_Work instructions_: Determine the number of lines that have the string "script" in them, and give only that number.

_Supplied records_:

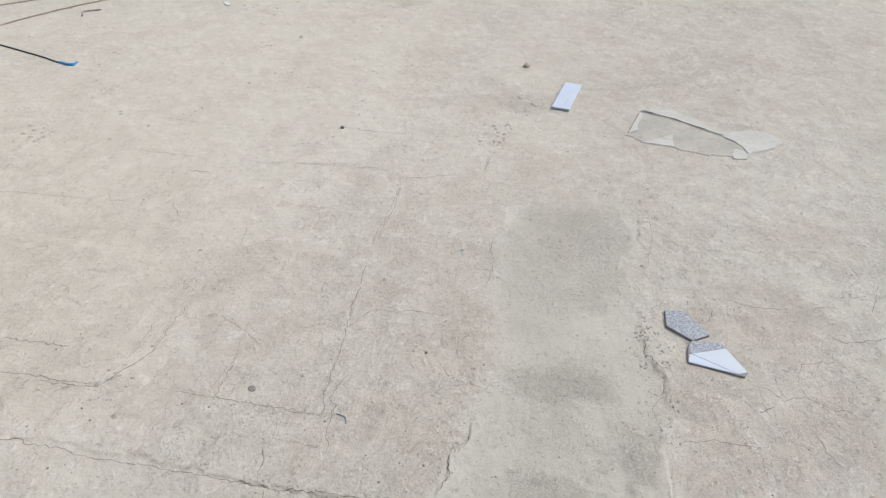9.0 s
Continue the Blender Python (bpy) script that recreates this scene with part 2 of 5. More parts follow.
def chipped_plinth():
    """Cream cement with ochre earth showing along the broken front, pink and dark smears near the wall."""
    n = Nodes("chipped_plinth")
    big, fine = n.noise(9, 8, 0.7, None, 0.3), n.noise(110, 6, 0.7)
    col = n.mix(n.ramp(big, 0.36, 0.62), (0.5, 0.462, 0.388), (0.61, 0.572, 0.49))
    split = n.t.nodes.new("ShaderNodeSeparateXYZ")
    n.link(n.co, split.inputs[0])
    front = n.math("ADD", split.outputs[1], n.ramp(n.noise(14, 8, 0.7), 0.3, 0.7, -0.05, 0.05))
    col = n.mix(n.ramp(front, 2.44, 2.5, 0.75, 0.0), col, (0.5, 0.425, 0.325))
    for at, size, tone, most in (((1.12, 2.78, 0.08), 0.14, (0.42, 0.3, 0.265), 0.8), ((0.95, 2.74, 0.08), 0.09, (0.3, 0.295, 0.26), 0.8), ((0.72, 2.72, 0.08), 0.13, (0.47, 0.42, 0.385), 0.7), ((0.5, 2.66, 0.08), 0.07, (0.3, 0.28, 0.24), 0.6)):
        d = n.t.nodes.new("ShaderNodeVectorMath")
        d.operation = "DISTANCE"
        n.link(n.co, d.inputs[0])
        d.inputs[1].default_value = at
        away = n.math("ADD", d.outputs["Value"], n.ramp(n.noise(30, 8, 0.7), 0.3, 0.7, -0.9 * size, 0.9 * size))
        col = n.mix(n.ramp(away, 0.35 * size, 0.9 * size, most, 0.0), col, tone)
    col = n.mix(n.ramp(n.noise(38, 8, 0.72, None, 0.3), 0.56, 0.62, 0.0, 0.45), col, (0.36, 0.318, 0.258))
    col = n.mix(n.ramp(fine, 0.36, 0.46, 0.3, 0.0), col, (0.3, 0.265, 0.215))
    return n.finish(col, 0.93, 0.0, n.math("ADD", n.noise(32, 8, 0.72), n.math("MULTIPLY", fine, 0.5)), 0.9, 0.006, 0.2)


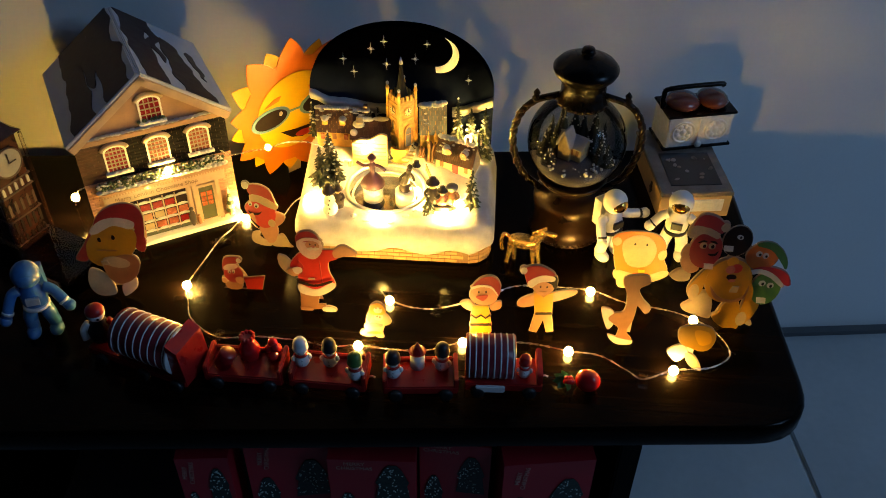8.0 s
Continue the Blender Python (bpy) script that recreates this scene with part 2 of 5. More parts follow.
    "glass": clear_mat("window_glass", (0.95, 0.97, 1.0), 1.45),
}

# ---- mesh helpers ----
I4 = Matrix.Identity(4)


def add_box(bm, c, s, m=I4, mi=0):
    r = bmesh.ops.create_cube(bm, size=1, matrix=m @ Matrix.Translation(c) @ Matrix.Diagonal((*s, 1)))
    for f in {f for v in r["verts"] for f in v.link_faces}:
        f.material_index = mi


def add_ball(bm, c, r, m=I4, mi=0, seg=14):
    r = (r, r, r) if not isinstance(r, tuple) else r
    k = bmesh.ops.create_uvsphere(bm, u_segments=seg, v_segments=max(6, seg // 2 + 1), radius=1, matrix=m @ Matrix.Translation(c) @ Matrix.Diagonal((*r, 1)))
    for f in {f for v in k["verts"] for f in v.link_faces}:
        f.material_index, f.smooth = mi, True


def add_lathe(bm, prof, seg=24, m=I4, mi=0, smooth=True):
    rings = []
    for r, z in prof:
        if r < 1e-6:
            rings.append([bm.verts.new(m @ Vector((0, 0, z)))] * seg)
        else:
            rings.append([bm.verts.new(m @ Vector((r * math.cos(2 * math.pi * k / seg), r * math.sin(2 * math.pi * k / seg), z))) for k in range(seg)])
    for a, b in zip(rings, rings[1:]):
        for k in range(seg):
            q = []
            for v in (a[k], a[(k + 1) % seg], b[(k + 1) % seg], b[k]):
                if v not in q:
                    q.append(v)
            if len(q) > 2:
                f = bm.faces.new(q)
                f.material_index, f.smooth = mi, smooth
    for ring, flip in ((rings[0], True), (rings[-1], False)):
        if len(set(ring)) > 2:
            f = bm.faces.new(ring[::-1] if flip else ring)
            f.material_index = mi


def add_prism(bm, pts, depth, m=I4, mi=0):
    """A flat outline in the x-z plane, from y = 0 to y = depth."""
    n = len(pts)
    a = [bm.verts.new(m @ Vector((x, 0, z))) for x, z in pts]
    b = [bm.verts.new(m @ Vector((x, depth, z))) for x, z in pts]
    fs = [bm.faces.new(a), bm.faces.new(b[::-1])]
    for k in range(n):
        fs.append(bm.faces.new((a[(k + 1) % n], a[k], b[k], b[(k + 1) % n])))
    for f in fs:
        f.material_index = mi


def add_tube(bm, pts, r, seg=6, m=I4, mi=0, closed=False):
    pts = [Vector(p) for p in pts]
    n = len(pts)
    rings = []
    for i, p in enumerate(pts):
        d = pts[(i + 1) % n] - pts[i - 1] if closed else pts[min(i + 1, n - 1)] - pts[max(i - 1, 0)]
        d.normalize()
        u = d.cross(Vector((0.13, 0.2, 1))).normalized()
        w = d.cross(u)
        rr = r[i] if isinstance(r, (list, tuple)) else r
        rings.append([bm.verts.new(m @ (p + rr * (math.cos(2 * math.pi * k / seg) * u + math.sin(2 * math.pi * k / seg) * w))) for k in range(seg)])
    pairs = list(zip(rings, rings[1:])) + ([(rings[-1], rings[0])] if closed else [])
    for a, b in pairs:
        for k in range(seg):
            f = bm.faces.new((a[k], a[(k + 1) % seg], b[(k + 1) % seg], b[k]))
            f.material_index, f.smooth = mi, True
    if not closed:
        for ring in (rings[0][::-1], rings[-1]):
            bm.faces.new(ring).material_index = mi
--
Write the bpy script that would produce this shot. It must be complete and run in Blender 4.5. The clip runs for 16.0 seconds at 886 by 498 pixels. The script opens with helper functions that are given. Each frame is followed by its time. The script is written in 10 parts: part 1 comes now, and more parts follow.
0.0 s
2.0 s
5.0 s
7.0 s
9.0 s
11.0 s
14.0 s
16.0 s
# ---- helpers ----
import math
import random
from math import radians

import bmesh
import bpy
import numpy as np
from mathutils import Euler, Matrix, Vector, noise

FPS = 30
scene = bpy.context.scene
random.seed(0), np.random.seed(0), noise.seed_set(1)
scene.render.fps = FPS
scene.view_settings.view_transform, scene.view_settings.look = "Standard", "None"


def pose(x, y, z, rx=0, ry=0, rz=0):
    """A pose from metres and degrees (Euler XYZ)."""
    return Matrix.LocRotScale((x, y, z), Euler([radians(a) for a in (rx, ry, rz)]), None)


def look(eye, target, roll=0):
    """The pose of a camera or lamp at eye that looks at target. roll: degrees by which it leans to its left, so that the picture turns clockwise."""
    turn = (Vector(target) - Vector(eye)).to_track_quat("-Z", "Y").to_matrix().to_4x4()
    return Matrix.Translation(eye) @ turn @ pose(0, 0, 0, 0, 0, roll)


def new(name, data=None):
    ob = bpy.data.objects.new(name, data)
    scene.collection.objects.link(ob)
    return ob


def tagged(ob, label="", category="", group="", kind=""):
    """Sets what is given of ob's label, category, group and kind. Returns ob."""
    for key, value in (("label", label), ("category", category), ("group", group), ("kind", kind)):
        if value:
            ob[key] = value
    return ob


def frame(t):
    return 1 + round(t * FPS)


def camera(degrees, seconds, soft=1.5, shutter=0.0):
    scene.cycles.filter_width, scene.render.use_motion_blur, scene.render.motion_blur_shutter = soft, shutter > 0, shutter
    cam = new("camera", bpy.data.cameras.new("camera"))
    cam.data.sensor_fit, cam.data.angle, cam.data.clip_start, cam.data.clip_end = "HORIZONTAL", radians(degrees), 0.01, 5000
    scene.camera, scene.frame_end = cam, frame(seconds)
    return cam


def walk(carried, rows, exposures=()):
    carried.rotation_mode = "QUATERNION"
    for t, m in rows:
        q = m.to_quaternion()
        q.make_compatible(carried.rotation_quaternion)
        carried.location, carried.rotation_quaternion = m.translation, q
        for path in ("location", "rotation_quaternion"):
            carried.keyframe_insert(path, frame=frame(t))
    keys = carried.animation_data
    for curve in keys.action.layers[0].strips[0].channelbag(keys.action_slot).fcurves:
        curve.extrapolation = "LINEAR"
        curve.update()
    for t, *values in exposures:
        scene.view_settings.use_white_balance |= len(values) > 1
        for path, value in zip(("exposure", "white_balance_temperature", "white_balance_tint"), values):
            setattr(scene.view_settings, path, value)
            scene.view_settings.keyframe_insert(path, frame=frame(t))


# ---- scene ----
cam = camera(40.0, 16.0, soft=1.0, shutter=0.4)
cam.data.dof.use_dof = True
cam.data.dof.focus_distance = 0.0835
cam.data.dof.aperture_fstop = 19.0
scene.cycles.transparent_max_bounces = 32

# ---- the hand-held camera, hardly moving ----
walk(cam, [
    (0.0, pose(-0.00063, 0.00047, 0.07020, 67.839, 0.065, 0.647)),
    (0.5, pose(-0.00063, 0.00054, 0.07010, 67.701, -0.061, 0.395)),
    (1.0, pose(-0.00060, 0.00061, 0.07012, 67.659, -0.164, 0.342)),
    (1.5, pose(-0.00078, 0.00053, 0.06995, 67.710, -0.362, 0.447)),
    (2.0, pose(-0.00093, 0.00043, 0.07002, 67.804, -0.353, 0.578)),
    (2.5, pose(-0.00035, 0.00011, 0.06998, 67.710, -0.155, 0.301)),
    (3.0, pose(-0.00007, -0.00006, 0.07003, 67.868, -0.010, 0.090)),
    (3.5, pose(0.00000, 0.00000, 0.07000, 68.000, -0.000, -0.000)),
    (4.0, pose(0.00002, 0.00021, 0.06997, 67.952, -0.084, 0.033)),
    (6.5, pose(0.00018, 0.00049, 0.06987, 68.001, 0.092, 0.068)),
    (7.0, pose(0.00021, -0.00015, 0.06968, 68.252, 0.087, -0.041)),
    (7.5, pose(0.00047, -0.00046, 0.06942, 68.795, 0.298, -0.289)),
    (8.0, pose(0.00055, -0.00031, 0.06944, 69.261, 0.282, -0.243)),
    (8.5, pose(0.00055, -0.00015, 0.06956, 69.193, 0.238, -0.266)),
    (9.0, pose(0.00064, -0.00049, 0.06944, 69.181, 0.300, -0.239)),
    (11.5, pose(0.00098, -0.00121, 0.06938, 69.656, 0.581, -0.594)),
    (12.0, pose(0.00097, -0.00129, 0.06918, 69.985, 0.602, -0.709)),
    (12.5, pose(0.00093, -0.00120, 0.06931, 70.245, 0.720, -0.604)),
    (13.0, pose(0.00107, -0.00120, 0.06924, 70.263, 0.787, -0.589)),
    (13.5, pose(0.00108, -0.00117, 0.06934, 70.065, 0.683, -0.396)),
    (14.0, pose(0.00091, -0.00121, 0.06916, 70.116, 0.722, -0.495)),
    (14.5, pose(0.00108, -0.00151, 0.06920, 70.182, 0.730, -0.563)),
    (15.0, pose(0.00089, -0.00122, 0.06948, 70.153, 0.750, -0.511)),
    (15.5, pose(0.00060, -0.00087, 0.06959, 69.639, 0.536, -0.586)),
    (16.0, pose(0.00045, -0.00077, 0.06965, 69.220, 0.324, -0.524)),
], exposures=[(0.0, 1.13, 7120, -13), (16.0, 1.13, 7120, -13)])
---
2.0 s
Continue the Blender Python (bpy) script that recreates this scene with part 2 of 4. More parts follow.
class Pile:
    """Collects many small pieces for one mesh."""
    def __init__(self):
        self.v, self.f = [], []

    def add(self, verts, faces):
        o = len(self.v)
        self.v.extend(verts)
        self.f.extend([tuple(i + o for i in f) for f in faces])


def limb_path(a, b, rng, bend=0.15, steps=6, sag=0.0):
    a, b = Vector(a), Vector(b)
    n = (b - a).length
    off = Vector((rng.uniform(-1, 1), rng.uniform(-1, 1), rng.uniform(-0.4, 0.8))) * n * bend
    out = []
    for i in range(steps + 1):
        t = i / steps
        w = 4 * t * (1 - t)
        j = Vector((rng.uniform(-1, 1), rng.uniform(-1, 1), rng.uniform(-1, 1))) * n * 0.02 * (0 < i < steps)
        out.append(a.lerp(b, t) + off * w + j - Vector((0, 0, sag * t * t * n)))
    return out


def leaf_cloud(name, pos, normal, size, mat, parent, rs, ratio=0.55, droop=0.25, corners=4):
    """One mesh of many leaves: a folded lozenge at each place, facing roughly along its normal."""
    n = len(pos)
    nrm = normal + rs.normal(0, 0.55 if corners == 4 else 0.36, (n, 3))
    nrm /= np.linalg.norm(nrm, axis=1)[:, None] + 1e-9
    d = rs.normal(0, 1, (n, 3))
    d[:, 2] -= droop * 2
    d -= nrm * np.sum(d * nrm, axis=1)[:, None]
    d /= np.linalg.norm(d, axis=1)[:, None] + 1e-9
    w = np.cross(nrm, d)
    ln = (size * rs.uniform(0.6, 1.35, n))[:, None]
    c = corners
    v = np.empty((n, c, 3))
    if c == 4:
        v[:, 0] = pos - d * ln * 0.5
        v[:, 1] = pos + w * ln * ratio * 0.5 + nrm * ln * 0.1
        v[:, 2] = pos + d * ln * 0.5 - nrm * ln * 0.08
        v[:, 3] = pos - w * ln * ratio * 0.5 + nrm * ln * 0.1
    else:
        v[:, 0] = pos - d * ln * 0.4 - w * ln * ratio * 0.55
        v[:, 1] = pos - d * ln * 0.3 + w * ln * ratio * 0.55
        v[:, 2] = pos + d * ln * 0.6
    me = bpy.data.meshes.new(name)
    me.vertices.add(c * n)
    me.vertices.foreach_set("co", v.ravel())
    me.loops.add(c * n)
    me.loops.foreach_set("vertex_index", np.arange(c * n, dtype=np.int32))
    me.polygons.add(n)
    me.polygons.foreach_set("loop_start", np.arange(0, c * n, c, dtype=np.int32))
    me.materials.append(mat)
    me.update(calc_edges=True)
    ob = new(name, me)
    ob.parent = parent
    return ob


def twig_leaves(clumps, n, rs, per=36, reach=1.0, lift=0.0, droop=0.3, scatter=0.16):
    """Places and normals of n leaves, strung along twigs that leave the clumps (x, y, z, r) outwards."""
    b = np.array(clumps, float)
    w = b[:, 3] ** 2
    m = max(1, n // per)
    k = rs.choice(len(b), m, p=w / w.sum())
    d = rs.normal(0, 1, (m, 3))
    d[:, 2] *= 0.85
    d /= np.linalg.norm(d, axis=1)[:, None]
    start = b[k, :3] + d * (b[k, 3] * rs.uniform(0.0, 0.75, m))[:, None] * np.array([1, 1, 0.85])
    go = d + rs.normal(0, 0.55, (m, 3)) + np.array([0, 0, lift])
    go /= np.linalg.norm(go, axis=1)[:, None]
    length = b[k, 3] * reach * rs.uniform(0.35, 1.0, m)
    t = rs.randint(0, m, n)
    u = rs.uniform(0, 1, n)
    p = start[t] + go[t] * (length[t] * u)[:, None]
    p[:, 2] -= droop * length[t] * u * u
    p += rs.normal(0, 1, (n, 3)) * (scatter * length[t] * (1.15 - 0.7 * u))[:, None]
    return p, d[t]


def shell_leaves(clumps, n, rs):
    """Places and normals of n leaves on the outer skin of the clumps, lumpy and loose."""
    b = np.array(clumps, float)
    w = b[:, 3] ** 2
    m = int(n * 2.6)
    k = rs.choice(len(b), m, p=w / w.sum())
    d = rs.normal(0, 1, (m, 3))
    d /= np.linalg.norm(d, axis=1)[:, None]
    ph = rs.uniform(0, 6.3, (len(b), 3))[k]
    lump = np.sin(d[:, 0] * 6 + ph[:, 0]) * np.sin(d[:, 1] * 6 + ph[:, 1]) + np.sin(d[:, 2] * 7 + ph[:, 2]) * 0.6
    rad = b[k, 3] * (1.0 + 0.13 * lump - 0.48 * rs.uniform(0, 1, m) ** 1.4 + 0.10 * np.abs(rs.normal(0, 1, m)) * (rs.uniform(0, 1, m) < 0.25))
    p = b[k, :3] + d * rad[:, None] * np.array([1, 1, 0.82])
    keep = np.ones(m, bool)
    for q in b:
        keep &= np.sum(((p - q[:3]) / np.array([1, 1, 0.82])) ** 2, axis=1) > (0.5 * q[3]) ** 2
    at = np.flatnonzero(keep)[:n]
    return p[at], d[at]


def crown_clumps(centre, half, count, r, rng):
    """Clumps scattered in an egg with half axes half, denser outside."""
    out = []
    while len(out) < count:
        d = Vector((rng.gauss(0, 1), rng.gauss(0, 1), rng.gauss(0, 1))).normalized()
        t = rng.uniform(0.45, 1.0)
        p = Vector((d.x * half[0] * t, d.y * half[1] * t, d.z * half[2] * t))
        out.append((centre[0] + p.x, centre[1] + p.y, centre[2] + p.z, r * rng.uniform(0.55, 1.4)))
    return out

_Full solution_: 4